Plusieurs mois de ras-le-bol

Les syndicats, reçus dans l'après-midi par Christophe Castaner, après l'avoir déjà rencontré jeudi, demandent également à ce que le président de la République les reçoive. «J'ai eu le sentiment que le capitaine du navire se barrait en courant à la première houle», commente un officier de police au sujet de Castaner, dont il n'a pas digéré «la remise en question du fonctionnement de la police». Dans son commissariat, les équipes n'ont pas manifesté mais la période actuelle, entre accusations de racisme et «lâchage» du gouvernement, occupe toutes les conversations.

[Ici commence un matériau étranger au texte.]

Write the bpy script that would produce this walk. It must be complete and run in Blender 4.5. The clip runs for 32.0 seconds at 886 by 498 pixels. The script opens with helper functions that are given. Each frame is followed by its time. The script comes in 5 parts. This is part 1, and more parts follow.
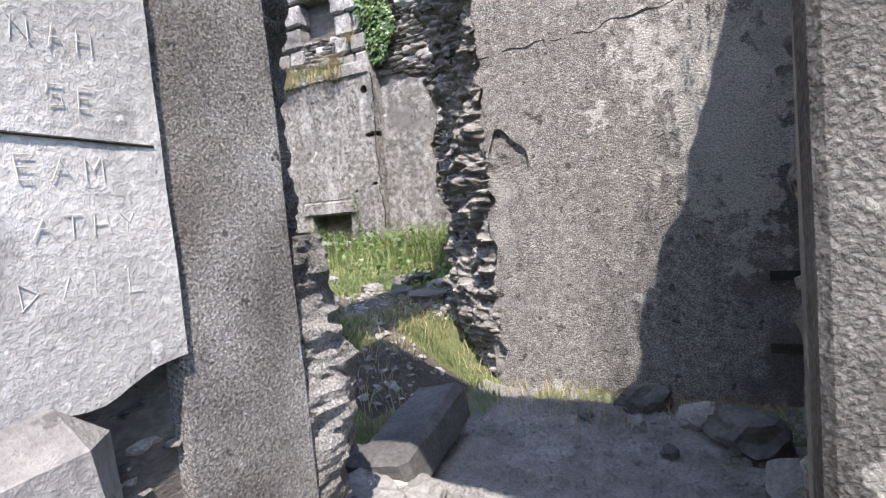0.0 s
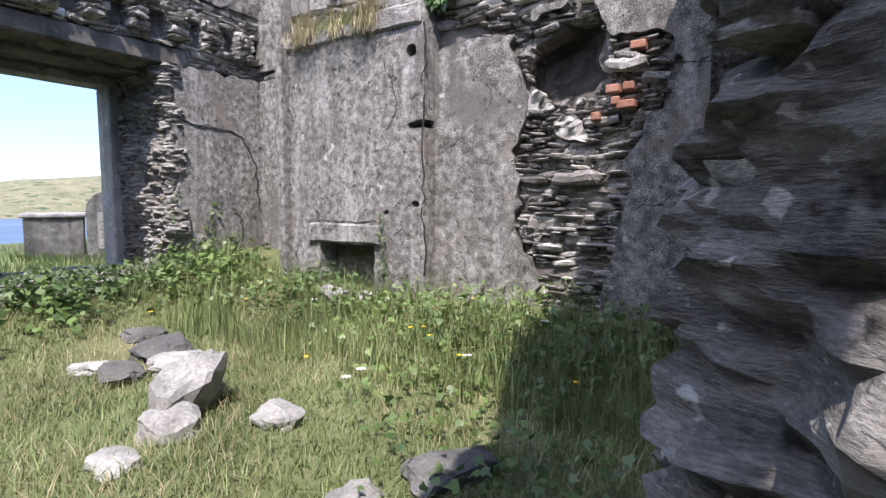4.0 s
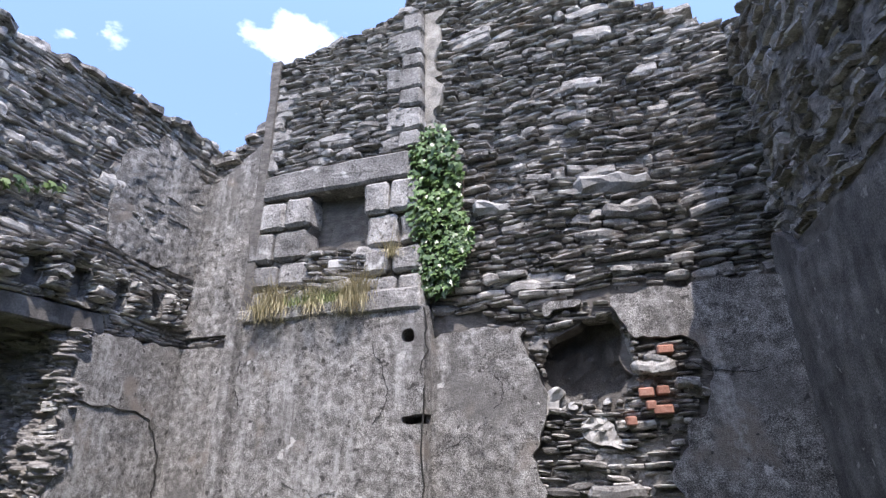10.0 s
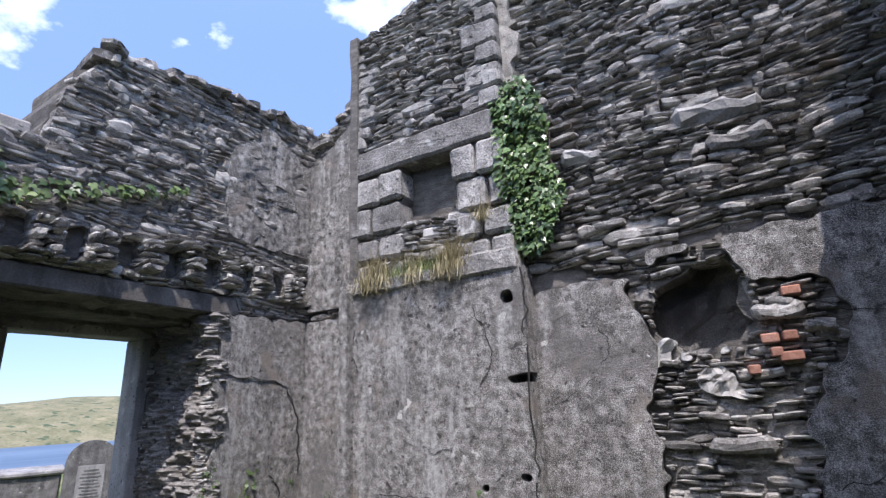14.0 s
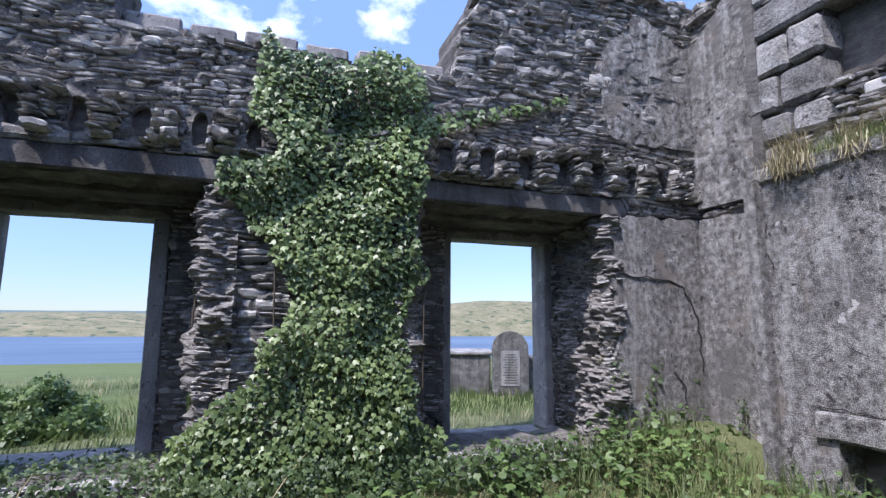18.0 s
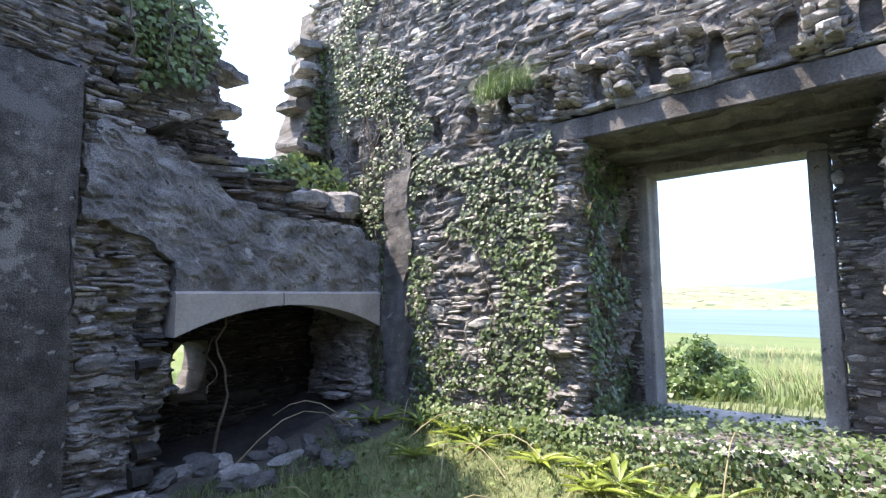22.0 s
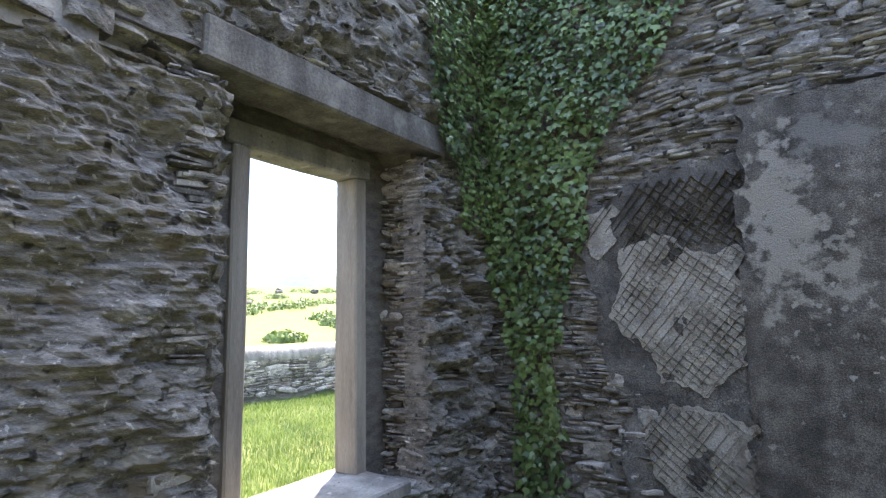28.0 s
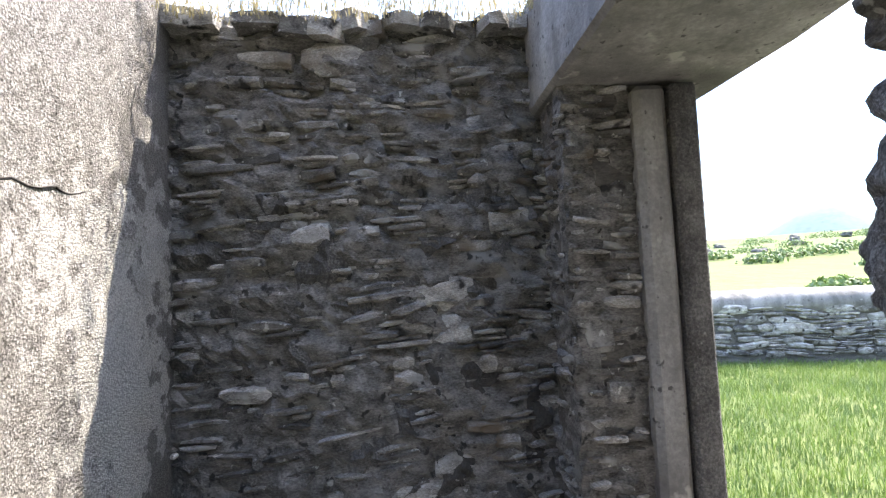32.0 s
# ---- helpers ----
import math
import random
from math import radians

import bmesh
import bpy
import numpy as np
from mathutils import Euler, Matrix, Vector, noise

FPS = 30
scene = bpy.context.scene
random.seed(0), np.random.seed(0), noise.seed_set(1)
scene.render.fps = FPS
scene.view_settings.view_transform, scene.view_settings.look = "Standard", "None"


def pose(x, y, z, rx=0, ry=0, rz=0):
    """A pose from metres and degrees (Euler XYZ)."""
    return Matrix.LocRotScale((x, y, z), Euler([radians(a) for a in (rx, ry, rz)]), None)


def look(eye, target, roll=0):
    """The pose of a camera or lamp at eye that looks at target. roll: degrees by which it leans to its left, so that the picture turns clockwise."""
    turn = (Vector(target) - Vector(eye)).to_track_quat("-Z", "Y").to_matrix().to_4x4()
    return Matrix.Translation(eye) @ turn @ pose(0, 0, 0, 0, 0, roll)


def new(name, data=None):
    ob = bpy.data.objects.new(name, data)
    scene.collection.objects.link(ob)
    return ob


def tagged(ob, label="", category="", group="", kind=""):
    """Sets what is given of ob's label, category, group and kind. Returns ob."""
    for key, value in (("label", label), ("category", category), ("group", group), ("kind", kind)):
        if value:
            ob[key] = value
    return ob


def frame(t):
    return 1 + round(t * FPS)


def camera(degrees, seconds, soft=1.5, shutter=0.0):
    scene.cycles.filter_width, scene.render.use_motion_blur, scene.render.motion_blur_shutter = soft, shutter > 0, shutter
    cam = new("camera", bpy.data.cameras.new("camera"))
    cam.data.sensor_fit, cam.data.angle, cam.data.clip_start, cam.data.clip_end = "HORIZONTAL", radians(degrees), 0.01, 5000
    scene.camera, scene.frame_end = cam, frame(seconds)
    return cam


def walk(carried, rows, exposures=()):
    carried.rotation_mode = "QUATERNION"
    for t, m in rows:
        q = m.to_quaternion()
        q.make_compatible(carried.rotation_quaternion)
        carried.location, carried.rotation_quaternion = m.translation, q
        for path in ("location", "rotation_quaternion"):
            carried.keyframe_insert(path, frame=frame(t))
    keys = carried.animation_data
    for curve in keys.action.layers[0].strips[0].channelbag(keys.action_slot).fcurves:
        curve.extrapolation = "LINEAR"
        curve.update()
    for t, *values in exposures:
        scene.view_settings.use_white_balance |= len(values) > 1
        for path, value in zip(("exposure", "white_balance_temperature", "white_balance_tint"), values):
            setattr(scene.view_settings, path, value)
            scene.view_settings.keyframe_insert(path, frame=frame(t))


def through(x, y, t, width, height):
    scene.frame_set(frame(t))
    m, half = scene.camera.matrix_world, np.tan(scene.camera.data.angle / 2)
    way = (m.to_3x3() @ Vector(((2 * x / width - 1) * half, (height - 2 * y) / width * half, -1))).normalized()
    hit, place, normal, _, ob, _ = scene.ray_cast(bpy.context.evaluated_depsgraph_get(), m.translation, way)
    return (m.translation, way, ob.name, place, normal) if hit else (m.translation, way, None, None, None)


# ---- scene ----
cam = camera(81.0, 32.0, soft=1.3)
PATH = [
    (0, (-0.398, -0.149, 0.750), (-1.323, 1.618, 0.602), -5.3),
    (0.5, (-0.686, 0.141, 0.756), (-1.338, 2.024, 0.580), -5.1),
    (1, (-0.818, 0.534, 0.848), (-1.234, 2.485, 0.701), -5.0),
    (1.5, (-0.936, 0.933, 0.890), (-1.066, 2.915, 0.655), -2.6),
    (2, (-1.059, 1.197, 1.027), (-1.151, 3.176, 0.755), -1.1),
    (2.5, (-1.123, 1.679, 1.081), (-1.379, 3.646, 0.825), -0.4),
    (3, (-1.332, 1.991, 1.182), (-1.880, 3.902, 0.965), 2.3),
    (3.5, (-1.542, 2.207, 1.269), (-2.408, 3.999, 1.073), 1.3),
    (4, (-1.920, 2.458, 1.244), (-3.029, 4.114, 1.070), 0.1),
    (4.5, (-2.326, 2.498, 1.390), (-3.500, 4.114, 1.287), -0.1),
    (6.5, (-3.255, 2.276, 1.563), (-4.122, 4.077, 1.505), -1.0),
    (7, (-3.263, 2.299, 1.583), (-4.061, 4.133, 1.593), -0.6),
    (7.5, (-3.251, 2.350, 1.585), (-4.002, 4.198, 1.725), -0.4),
    (8, (-3.226, 2.362, 1.601), (-3.962, 4.203, 1.865), -0.5),
    (8.5, (-3.217, 2.373, 1.628), (-3.938, 4.199, 2.008), -0.7),
    (9, (-3.208, 2.381, 1.660), (-3.909, 4.189, 2.150), -0.8),
    (9.5, (-3.213, 2.393, 1.687), (-3.870, 4.179, 2.302), -0.8),
    (10, (-3.221, 2.384, 1.699), (-3.809, 4.146, 2.439), -0.8),
    (10.5, (-3.243, 2.403, 1.706), (-3.756, 4.142, 2.551), -0.2),
    (11, (-3.187, 2.370, 1.751), (-3.647, 4.090, 2.662), -0.2),
    (11.5, (-3.148, 2.350, 1.759), (-3.610, 4.056, 2.696), 0.1),
    (12, (-3.116, 2.334, 1.772), (-3.620, 4.036, 2.693), -0.5),
    (12.5, (-3.106, 2.326, 1.770), (-3.685, 4.024, 2.654), -1.2),
    (13, (-3.102, 2.343, 1.769), (-3.793, 4.040, 2.569), -2.0),
    (13.5, (-3.090, 2.378, 1.764), (-3.924, 4.059, 2.456), -2.7),
    (14, (-3.085, 2.435, 1.762), (-4.077, 4.069, 2.349), -2.8),
    (14.5, (-3.134, 2.442, 1.732), (-4.269, 4.006, 2.250), -2.3),
    (16.5, (-3.272, 2.365, 1.674), (-4.893, 3.476, 2.042), -0.4),
    (17, (-3.300, 2.343, 1.671), (-5.019, 3.308, 2.007), -0.2),
    (17.5, (-3.329, 2.350, 1.676), (-5.136, 3.150, 1.982), 0.0),
    (18, (-3.341, 2.311, 1.668), (-5.209, 2.967, 1.952), 0.4),
    (18.5, (-3.385, 2.206, 1.679), (-5.296, 2.737, 1.934), 0.6),
    (19, (-3.501, 2.059, 1.679), (-5.446, 2.466, 1.912), 0.2),
    (19.5, (-3.572, 2.009, 1.671), (-5.551, 2.197, 1.892), -0.5),
    (20, (-3.726, 2.078, 1.669), (-5.706, 1.893, 1.889), -0.7),
    (20.5, (-3.831, 2.141, 1.727), (-5.735, 1.556, 1.909), -0.2),
    (21, (-3.837, 1.918, 1.592), (-5.635, 1.066, 1.787), -0.5),
    (21.5, (-3.844, 1.761, 1.534), (-5.511, 0.673, 1.722), -0.3),
    (22, (-3.890, 1.694, 1.516), (-5.420, 0.419, 1.701), -0.5),
    (22.5, (-3.853, 1.693, 1.552), (-5.237, 0.260, 1.730), -0.4),
    (23, (-3.817, 1.656, 1.551), (-5.067, 0.106, 1.741), -0.5),
    (23.5, (-3.818, 1.648, 1.572), (-4.914, -0.013, 1.773), -0.8),
    (24, (-3.870, 1.783, 1.624), (-4.795, 0.023, 1.841), -1.7),
    (24.5, (-3.761, 1.691, 1.565), (-4.603, -0.097, 1.867), -1.2),
    (26.5, (-4.460, 1.683, 1.639), (-4.101, -0.253, 1.988), 0.3),
    (27, (-4.426, 1.696, 1.647), (-3.764, -0.165, 1.957), -0.2),
    (27.5, (-4.331, 1.781, 1.688), (-3.473, -0.005, 1.958), -0.7),
    (28, (-4.358, 1.727, 1.666), (-3.235, 0.091, 1.915), -1.1),
    (28.5, (-4.449, 1.599, 1.665), (-3.065, 0.178, 1.925), -0.6),
    (29, (-4.451, 1.566, 1.648), (-2.859, 0.379, 1.883), -0.5),
    (29.5, (-4.310, 1.666, 1.603), (-2.582, 0.681, 1.810), -0.7),
    (30, (-4.186, 1.759, 1.566), (-2.335, 1.016, 1.717), -0.6),
    (30.5, (-3.821, 1.964, 1.523), (-1.915, 1.370, 1.631), -1.3),
    (31, (-3.238, 2.016, 1.520), (-1.281, 1.613, 1.602), -1.6),
    (31.5, (-2.667, 2.035, 1.425), (-0.694, 1.718, 1.502), -3.2),
    (32, (-2.187, 1.717, 1.320), (-0.198, 1.569, 1.460), -2.6),
]
walk(cam, [(t, look(eye, target, roll)) for t, eye, target, roll in PATH],
     [(0, 2.8, 6800, 16), (1, 3.05, 6650, 16), (2, 3.1, 6500, 16), (3, 2.7, 6500, 16), (4, 2.5, 6700, 18), (7, 2.95, 6500, 20), (8, 2.95, 6400, 18), (10, 2.4, 6500, 18), (11, 2.15, 6500, 18), (13, 2.15, 6500, 18), (15, 2.05, 6300, 19), (17, 2.05, 6200, 20), (19.5, 2.05, 6000, 21), (20.5, 2.05, 6000, 21), (22, 3.35, 7100, 17), (24.5, 3.95, 7700, 15), (28, 3.95, 8400, 14), (29, 2.85, 8300, 13), (30, 2.25, 8200, 13), (31, 3.1, 7400, 13), (32, 3.7, 7300, 13)])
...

Et la grogne ne date pas d'hier. Dans les rangs, les déclarations du ministre sont venues couronner plusieurs mois d'un ras-le-bol généralisé et d'une longue séquence marquée par une forte mobilisation des forces de l'ordre. Au contexte politico-social tendu vient s'ajouter une fatigue bien ancrée des agents, en première ligne depuis les attentats de 2015, la loi Travail et le mouvement des gilets jaunes. «Le malaise n'est pas nouveau, mais les tensions actuelles, cette médiatisation exacerbée où on pointe les policiers du doigt, c'est trop. Les gars ne se sentent pas bien, ils sont désemparés, démobilisés, avance Thierry Clair de l'Unsa police. Quand vous avez des missions pas simples, des moyens matériels pas toujours adaptés, que vous côtoyez tous les jours la misère et que, derrière, vous faites tant bien que mal votre métier… c'est trop. On n'a jamais nié les problèmes, mais ils sont marginaux. On ne peut pas généraliser.»

«Electriser»

De son côté, le secrétaire général délégué d'Unité SGP Police déplore : «On a l'impression que les décisions sont prises sous la pression de la rue.» Grégory Joron pointe l'interdiction de la clé d'étranglement, mesure qui a particulièrement concentré le mécontentement des syndicats : «Si on enlève ça, on n'a plus de moyen d'interpeller les gens. Est-ce que l'usage du pistolet à impulsion électrique [PIE] sera moins polémique ? On ne va pas électriser tous les gens qui ne veulent pas se laisser faire!» Si Unité SGP Police n'est pas opposé par principe à un usage du PIE, il demande à ce que celui-ci soit d'abord expérimenté. Enfin, si Castaner a manifestement regretté ses propos, d'après les syndicats, la notion de «suspension systématique» a heurté : «Les collègues ont surtout compris qu'on allait les suspendre sans même avoir de faits matérialisés. Cela leur donne une fois encore le sentiment d'être des sous-citoyens, car n'ayant même plus le droit à la présomption d'innocence.»